The Mark VI (with four-speed overdrive transmission) for seasons 1980-83 was seriously downsized and lost much of its glamour despite the availability of plush Signature Series editions. This was the only ‘Mark’ model where sedans were offered.
More compelling was the 1984 Mark VII, whose underpinnings were shared with the 1983 Ford Thunderbird and Mercury Cougar. Lincoln even revivified the old ‘hot rod Lincoln’ concept with the wide-wheeled, firm-riding LSC (Luxury Sport Coupe) and in 1985 it was uprated to 165 brake horsepower compared with 140 for lesser variants.
In 1993 Lincoln introduced its final ‘Mark’ car, the Mark VIII, owing much to the Thunderbird/Cougar siblings. This was unmistakably a Lincoln with its vertical bar grille and bootlid tyre-hump. There was a potent new 280-horsepower dual overhead camshaft 32-valve version of Lincoln’s modular V8, running through an electronically-controlled four-speed automatic transmission.
For 1995 there was an even more powerful (290-horsepower) dual-exhaust Mark VIII. But the days when the ‘Mark’ models had outsold lesser Lincolns were long gone.

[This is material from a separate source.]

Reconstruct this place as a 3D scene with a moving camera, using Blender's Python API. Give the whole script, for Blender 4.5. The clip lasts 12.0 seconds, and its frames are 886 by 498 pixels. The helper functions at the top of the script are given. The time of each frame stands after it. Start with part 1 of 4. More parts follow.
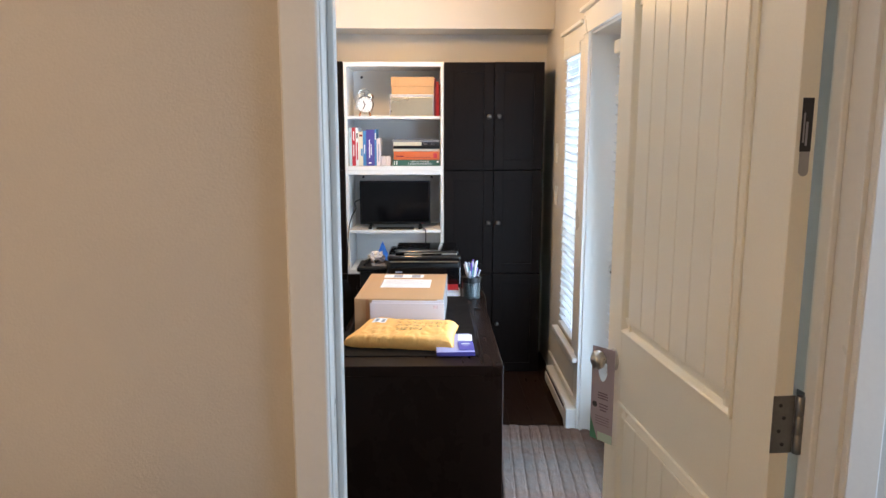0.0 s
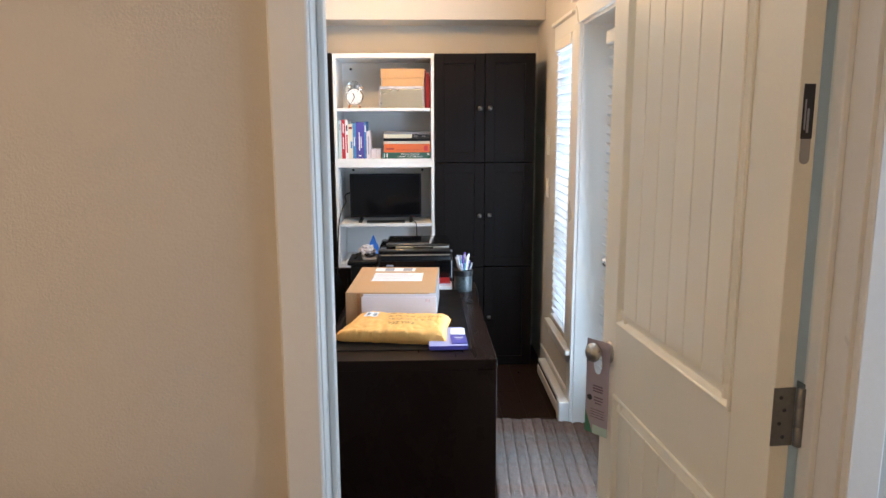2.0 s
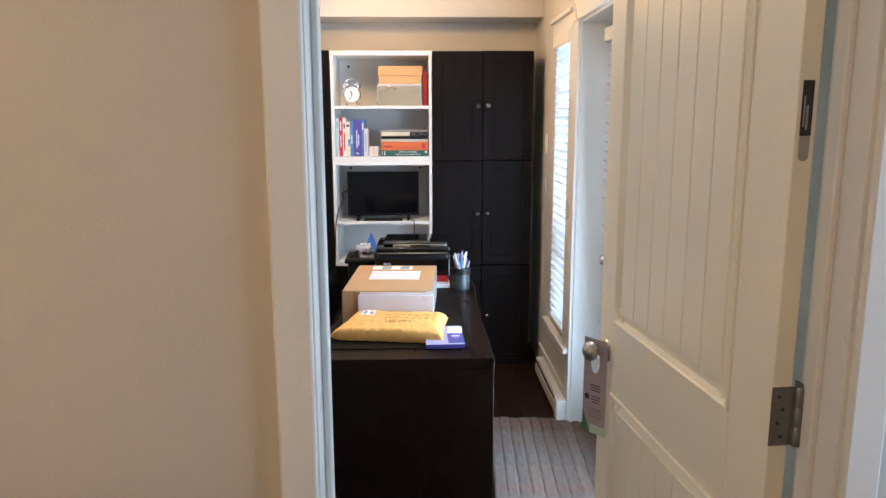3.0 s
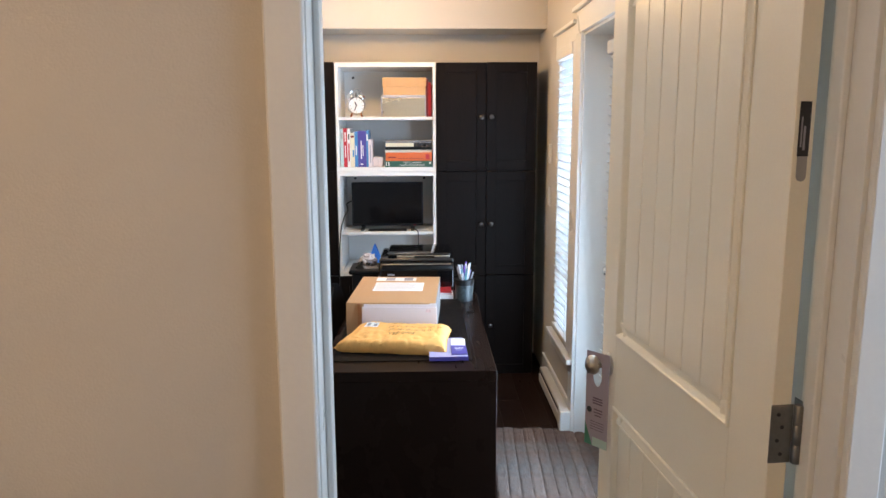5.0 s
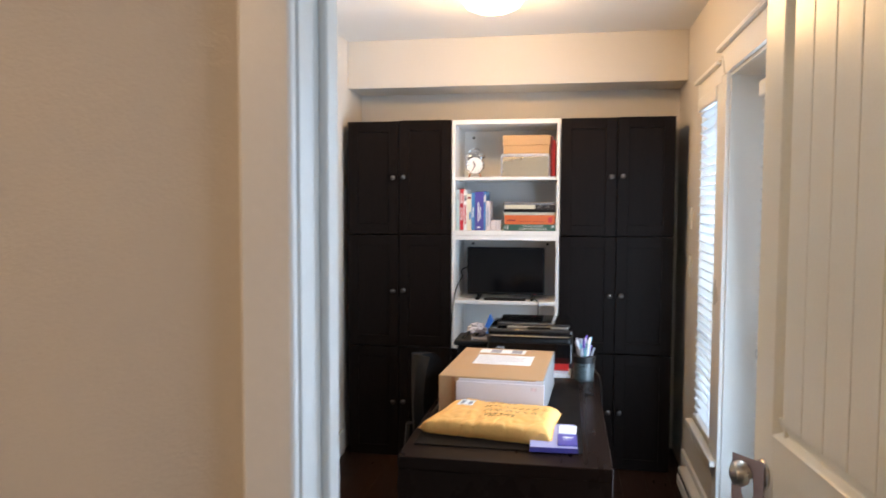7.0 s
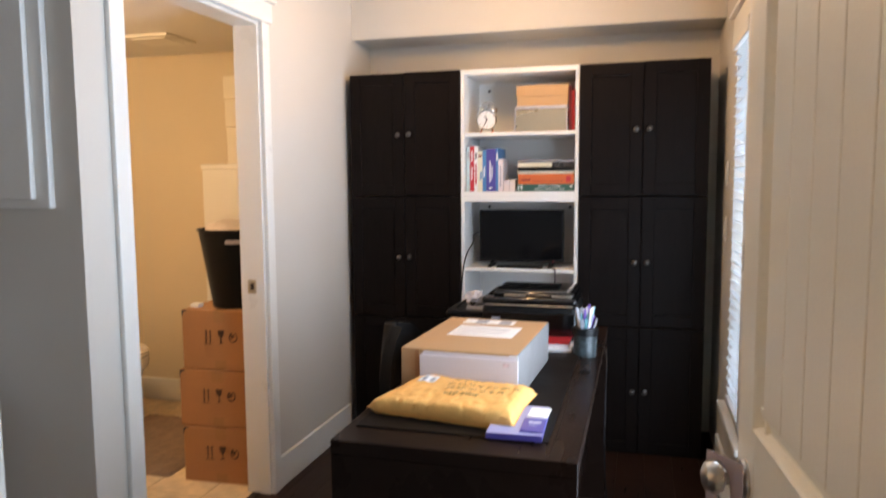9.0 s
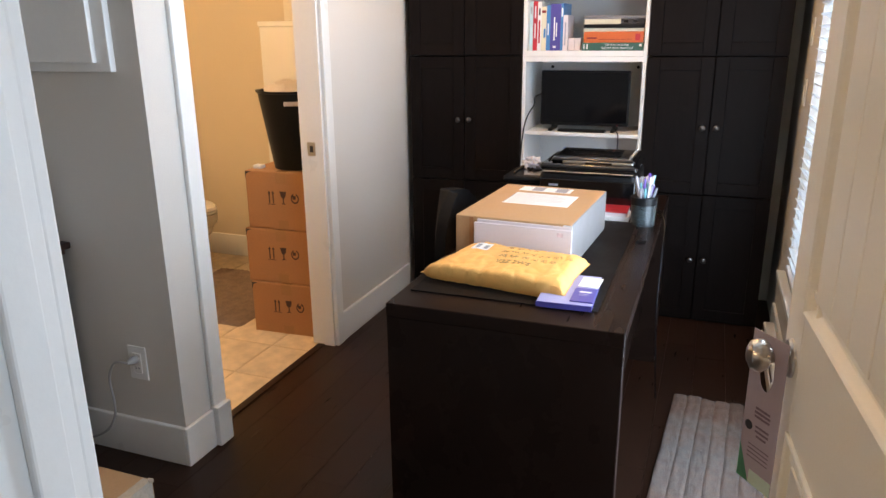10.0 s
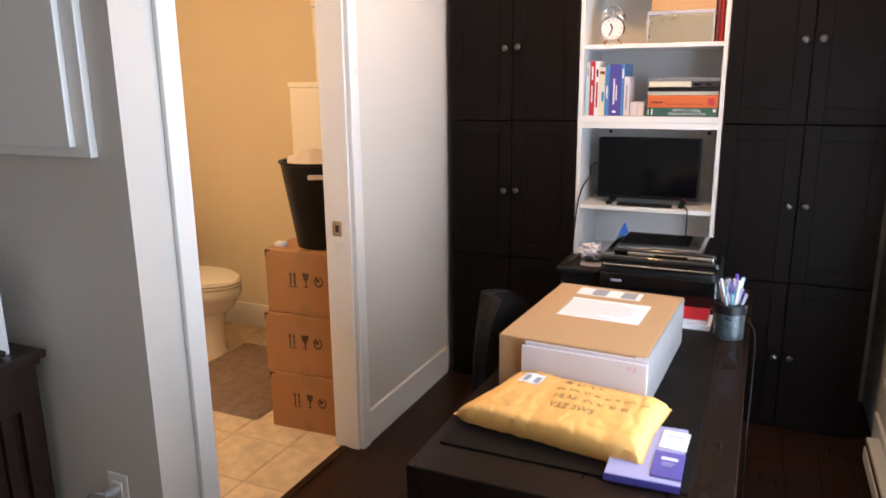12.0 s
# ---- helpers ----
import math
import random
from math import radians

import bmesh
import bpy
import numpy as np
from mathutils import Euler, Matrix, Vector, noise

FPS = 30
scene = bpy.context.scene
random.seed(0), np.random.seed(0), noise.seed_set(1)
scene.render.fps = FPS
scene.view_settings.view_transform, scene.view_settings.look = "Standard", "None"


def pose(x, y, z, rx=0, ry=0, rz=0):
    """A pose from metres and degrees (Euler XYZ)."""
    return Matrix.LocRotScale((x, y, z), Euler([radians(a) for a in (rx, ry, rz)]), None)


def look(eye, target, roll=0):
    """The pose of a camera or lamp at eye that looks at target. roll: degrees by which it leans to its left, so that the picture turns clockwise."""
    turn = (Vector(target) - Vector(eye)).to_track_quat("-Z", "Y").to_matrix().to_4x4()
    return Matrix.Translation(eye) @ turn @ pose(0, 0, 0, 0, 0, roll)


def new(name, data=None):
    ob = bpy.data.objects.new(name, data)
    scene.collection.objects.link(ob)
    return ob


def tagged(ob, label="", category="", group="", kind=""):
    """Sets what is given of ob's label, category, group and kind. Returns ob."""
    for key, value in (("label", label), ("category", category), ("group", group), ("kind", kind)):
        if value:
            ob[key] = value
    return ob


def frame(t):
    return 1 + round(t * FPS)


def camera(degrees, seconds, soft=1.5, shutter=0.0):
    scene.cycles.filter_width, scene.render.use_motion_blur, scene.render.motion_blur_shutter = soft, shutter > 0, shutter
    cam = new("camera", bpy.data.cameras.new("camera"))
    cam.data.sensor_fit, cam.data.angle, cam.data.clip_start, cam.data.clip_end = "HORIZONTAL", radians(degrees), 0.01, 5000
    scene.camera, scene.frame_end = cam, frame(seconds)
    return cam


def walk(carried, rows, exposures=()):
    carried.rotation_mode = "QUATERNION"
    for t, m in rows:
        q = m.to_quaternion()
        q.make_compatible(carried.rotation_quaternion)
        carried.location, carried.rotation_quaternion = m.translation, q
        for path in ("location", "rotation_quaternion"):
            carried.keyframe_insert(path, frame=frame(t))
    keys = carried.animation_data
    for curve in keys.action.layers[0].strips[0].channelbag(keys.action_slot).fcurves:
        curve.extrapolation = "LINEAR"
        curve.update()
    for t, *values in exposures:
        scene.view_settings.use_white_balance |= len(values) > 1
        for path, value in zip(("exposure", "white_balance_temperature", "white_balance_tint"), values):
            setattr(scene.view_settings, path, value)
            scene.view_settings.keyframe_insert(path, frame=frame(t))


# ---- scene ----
# camera and walk
cam = camera(63.8, 12.0, soft=1.5, shutter=0.35)
EXPOSURES = [(0, 0.20, 7350, 17.5), (5.5, 0.18, 7350, 18), (7, 0.06, 7600, 19), (9, -0.10, 8000, 22), (10, 0.16, 8000, 21.5), (10.5, 0.20, 8000, 22), (11.5, 0.04, 8050, 23), (12, 0.10, 8050, 25)]
PATH = [
    (0, (0.528, 0.168, 1.535), (0.558, 2.14, 1.199), 0.0),
    (0.5, (0.525, 0.17, 1.536), (0.563, 2.141, 1.199), -0.1),
    (1, (0.537, 0.181, 1.525), (0.583, 2.151, 1.185), -0.0),
    (1.5, (0.524, 0.191, 1.528), (0.576, 2.16, 1.182), -0.2),
    (2, (0.521, 0.198, 1.526), (0.579, 2.165, 1.173), -0.2),
    (2.5, (0.524, 0.21, 1.519), (0.588, 2.176, 1.16), -0.1),
    (4.5, (0.529, 0.21, 1.545), (0.578, 2.18, 1.201), -0.2),
    (5, (0.533, 0.199, 1.546), (0.581, 2.17, 1.207), -0.2),
    (5.5, (0.561, 0.208, 1.534), (0.509, 2.18, 1.203), -0.4),
    (6, (0.598, 0.25, 1.513), (0.297, 2.2, 1.187), -0.5),
    (6.5, (0.647, 0.399, 1.488), (0.241, 2.344, 1.26), 0.0),
    (7, (0.638, 0.569, 1.437), (0.296, 2.536, 1.319), 0.2),
    (7.2, (0.656, 0.631, 1.424), (0.39, 2.612, 1.337), 0.3),
    (8.8, (0.884, 0.94, 1.36), (0.412, 2.88, 1.255), -0.3),
    (9, (0.888, 0.94, 1.359), (0.359, 2.859, 1.17), -0.4),
    (9.5, (0.894, 0.947, 1.359), (0.244, 2.78, 0.893), -0.4),
    (10, (0.904, 0.955, 1.386), (0.232, 2.748, 0.809), -0.5),
    (10.5, (0.902, 0.97, 1.409), (0.226, 2.76, 0.829), -0.6),
    (11, (0.867, 1.067, 1.421), (0.184, 2.861, 0.859), -0.5),
    (11.5, (0.792, 1.197, 1.451), (0.087, 2.993, 0.925), -0.5),
    (12, (0.762, 1.368, 1.468), (-0.038, 3.142, 1.004), -0.6),
]
walk(cam, [(t, look(eye, target, roll)) for t, eye, target, roll in PATH], exposures=EXPOSURES)

# ---- light ----
world = bpy.data.worlds.new("world")
scene.world = world
world.use_nodes = True
wn = world.node_tree
sky = wn.nodes.new("ShaderNodeTexSky")
sky.sky_type, sky.sun_disc, sky.sun_elevation, sky.sun_rotation = "NISHITA", False, radians(40), radians(200)
wn.links.new(sky.outputs[0], wn.nodes["Background"].inputs[0])
wn.nodes["Background"].inputs[1].default_value = 0.12


def area(name, m, sx, sy, power, colour):
    d = bpy.data.lights.new(name, "AREA")
    d.shape, d.size, d.size_y, d.energy, d.color = "RECTANGLE", sx, sy, power, colour
    ob = new(name, d)
    ob.matrix_world = m
    return ob


DAY = (0.46, 0.71, 1.0)
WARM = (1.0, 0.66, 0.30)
# daylight standing in the openings of the outer wall
area("daylight_patio", look((1.345, 2.70, 1.0), (0.0, 2.70, 0.92)), 1.06, 1.75, 60, DAY)
area("daylight_patio_glass", look((1.80, 2.86, 1.1), (0.0, 2.86, 0.9)), 1.4, 1.9, 18, DAY)
area("daylight_window", look((1.66, 3.99, 1.25), (0.0, 3.99, 1.1)), 0.42, 1.6, 25, DAY)
# added fill lamp, out of view, for cool light on the hall trim
area("hall_fill", look((2.66, 0.65, 1.35), (1.0, 0.85, 1.28)), 0.85, 1.2, 26, (0.44, 0.70, 1.0))


def bulb(name, place, power, size, colour):
    d = bpy.data.lights.new(name, "POINT")
    d.energy, d.shadow_soft_size, d.color = power, size, colour
    ob = new(name, d)
    ob.location = place
    return ob


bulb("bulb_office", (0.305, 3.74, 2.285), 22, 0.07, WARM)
bulb("bulb_bathroom", (-1.85, 3.26, 2.0), 25, 0.08, (1.0, 0.76, 0.43))
# warm lamp added out of view to brighten hall and door; no fixture known
bulb("added_bulb_hall", (-0.85, -0.5, 2.26), 32, 0.08, (1.0, 0.71, 0.40))

# ---- materials ----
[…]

In 1995 just 18,390 Mark VIIIs found buyers, compared with 119,109 Town Cars and 44,854 Continentals.
In summary, Edsel Ford’s vision of a distinctive, elegant, high-powered flagship for the Ford Motor Company was well served by the Mark II, the 1961-68 Continentals, the Mark III and Mark IV. Once the era of downsizing and government-legislated corporate fuel economy averages arrived, Lincoln struggled more than some, largely because its scaled-down cars were less impressive than rivals such as the Cadillac Seville (1975 1/2) and De Ville/Fleetwood (1977). But the Mark VIII offered a fitting final act for a long and memorable series.